Seven other defendants were convicted, including Uri Shitrit, Jerusalem’s former chief engineer and Holyland project owner Hillel Cherney.

The reverberations of Monday’s ruling are felt in numerous areas of Israeli life.

In the political sphere, this seems to be the end of the dream of some on the centre-left that Olmert will rise from his political grave, get the Israeli public behind him, return to the Prime Minister’s office and complete the peace deal with the Palestinians which some say was tantalisingly close when scandal forced him from office. He is headed behind bars, and even afterwards it seems a stretch to imagine that he could pick himself up and win public trust.

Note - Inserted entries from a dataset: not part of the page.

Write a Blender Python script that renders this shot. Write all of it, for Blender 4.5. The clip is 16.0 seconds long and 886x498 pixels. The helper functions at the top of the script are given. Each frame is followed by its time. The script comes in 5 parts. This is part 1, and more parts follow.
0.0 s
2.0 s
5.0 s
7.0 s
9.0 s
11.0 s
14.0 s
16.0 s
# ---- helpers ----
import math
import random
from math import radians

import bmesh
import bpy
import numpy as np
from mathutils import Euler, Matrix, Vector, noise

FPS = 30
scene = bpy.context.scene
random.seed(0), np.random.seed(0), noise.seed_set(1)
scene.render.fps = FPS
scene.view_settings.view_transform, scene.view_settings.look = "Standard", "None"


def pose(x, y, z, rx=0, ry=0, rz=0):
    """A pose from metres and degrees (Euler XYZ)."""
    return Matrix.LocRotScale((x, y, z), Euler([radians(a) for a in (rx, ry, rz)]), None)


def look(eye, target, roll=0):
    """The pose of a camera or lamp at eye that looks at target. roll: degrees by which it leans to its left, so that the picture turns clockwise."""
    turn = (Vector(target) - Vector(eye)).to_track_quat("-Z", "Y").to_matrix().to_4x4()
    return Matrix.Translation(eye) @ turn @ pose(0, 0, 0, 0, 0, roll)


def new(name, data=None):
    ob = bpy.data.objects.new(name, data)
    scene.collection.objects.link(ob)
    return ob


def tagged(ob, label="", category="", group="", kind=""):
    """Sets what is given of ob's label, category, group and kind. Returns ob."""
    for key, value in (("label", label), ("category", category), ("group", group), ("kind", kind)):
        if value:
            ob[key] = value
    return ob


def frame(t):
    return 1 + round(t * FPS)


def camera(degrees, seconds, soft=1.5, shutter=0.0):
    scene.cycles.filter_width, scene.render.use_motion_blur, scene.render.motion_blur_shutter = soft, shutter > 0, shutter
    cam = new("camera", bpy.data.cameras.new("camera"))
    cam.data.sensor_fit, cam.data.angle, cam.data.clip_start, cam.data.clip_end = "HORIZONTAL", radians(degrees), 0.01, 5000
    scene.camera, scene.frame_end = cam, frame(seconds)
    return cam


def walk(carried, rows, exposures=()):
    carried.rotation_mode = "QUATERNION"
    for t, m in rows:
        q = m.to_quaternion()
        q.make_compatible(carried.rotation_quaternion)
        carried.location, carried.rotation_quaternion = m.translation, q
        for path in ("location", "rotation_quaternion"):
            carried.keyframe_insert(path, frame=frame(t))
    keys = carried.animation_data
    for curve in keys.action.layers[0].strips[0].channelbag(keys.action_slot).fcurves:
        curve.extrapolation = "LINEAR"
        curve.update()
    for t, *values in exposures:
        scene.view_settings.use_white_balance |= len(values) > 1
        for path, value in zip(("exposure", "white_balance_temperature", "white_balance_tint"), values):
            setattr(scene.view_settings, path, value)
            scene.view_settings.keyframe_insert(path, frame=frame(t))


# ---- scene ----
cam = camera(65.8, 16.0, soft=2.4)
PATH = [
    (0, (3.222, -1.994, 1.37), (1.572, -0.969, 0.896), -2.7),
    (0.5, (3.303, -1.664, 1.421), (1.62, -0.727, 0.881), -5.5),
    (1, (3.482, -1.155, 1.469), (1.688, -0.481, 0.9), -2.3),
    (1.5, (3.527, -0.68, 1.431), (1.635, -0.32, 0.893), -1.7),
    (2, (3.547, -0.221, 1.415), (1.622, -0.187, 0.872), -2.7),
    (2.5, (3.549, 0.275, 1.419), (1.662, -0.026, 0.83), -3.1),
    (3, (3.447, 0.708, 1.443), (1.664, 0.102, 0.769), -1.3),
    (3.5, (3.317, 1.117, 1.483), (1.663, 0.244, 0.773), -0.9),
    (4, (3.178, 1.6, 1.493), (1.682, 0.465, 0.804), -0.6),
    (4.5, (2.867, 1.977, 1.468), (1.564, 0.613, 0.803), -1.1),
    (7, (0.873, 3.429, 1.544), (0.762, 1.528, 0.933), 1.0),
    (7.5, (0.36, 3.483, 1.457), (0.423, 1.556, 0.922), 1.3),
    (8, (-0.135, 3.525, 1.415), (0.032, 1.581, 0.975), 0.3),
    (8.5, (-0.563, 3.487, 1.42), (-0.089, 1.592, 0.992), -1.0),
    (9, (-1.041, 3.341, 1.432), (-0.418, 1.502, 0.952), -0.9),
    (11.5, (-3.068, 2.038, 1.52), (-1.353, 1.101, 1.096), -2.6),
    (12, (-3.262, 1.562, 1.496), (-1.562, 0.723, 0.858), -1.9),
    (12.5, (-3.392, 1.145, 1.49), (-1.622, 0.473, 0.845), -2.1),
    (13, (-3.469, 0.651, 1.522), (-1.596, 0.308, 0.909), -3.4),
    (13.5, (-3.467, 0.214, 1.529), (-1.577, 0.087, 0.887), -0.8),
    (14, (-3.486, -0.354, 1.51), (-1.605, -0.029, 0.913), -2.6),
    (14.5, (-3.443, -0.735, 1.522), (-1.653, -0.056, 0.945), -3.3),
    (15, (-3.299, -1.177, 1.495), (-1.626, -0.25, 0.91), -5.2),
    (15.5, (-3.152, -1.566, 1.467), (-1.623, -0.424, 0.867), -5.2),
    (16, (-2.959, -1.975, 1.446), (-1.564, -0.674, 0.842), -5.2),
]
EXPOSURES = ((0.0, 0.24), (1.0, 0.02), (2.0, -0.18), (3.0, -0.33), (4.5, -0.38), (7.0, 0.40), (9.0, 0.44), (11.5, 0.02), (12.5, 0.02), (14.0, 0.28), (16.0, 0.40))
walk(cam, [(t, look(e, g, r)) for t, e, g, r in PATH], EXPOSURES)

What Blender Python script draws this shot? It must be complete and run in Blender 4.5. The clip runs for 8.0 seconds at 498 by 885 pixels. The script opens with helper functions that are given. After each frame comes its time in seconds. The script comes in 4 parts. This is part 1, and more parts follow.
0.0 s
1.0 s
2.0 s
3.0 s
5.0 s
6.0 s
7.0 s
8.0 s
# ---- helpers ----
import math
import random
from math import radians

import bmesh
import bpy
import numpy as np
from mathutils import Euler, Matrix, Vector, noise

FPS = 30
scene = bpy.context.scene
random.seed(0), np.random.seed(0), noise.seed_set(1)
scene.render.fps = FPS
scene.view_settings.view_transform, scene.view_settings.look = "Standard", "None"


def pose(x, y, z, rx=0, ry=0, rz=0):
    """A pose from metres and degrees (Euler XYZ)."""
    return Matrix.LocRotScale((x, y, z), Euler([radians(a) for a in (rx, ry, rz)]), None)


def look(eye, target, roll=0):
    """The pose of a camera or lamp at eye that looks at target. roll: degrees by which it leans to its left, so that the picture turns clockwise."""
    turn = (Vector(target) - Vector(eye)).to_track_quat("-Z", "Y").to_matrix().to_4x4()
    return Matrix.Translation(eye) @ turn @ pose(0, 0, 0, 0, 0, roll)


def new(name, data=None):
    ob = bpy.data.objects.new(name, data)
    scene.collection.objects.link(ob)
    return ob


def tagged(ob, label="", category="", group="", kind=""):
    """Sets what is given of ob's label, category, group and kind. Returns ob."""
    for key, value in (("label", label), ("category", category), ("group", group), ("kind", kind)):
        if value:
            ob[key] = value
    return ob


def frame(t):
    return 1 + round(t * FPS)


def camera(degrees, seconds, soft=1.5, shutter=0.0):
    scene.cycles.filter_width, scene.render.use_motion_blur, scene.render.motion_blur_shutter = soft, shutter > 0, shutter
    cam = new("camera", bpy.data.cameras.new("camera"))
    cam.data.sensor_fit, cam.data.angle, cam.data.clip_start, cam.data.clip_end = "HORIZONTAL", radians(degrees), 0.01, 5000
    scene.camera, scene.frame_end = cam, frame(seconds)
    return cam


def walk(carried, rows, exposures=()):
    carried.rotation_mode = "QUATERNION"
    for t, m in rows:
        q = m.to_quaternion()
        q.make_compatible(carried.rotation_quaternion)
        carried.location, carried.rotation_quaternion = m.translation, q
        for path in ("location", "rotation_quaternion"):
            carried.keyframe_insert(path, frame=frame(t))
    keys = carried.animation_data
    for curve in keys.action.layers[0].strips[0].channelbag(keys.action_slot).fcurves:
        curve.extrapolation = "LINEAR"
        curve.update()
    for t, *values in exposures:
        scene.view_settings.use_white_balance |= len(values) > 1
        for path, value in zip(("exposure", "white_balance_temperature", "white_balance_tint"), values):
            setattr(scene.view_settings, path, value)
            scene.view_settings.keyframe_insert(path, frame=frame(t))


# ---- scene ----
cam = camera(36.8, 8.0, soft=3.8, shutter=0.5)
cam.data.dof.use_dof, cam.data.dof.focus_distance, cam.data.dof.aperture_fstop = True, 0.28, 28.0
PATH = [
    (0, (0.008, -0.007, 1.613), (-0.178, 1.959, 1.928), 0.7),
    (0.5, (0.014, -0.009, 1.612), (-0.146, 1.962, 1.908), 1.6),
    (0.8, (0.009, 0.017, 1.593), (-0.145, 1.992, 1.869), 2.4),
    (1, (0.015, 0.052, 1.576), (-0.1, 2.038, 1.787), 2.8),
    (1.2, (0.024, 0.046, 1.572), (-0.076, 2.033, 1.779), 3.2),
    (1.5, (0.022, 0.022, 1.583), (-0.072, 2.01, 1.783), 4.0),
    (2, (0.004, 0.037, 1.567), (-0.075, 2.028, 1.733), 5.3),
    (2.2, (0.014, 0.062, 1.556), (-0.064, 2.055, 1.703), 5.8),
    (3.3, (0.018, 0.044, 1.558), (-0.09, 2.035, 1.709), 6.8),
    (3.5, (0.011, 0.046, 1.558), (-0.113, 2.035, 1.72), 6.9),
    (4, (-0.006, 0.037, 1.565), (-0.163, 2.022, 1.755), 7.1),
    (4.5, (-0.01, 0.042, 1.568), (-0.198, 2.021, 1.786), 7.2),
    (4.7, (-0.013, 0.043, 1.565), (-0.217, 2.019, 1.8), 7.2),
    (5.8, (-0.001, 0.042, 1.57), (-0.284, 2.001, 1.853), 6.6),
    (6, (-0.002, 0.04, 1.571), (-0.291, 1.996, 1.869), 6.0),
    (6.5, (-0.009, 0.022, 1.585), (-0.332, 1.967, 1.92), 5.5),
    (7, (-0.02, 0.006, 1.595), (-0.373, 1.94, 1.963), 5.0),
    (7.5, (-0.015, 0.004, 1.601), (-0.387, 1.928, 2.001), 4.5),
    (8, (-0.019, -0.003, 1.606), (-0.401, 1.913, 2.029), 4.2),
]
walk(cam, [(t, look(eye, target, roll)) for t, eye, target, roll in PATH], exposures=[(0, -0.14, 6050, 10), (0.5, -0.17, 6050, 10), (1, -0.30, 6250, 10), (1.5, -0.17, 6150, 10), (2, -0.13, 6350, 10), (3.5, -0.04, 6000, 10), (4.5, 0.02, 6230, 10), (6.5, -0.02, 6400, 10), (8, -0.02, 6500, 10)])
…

In the Charedi community, the verdict dethrones one of the most popular figures, Lupolianski, who is adored by many for his years as Jerusalem mayor and his work for Yad Sarah.

In towns and cities around the country, the ruling is a warning for mayors and municipal officials to tread carefully in what can be the murky waters of their relationships with developers. It could bring about a cleaner local politics.

But perhaps more than anything, this ruling ends the dismay in the Israeli legal system. Its teeth were starting to be viewed as blunt. In November, a major case against politician Avigdor Lieberman ended with a whimper, after the state prosecution gambled away major charges and focused on an incidental charge, believing that it was a safe bet. It failed, Lieberman was acquitted and returned to his post of Foreign Minister, and there was widespread mockery of its ability to deal with corruption. Now, its strength has been restored.

Yet it is hard to take any comfort from this case, which exposed disturbing practices in Israel’s capital and holiest city, and a story of cover-up that continued until almost the last moment in the trial. Soon, Israel will have both a former President – rapist Moshe Katsav – and a former Prime Minister in jail.

Israelis hope that this is the last of their country’s major scandals involving leaders – but are not putting their money on it.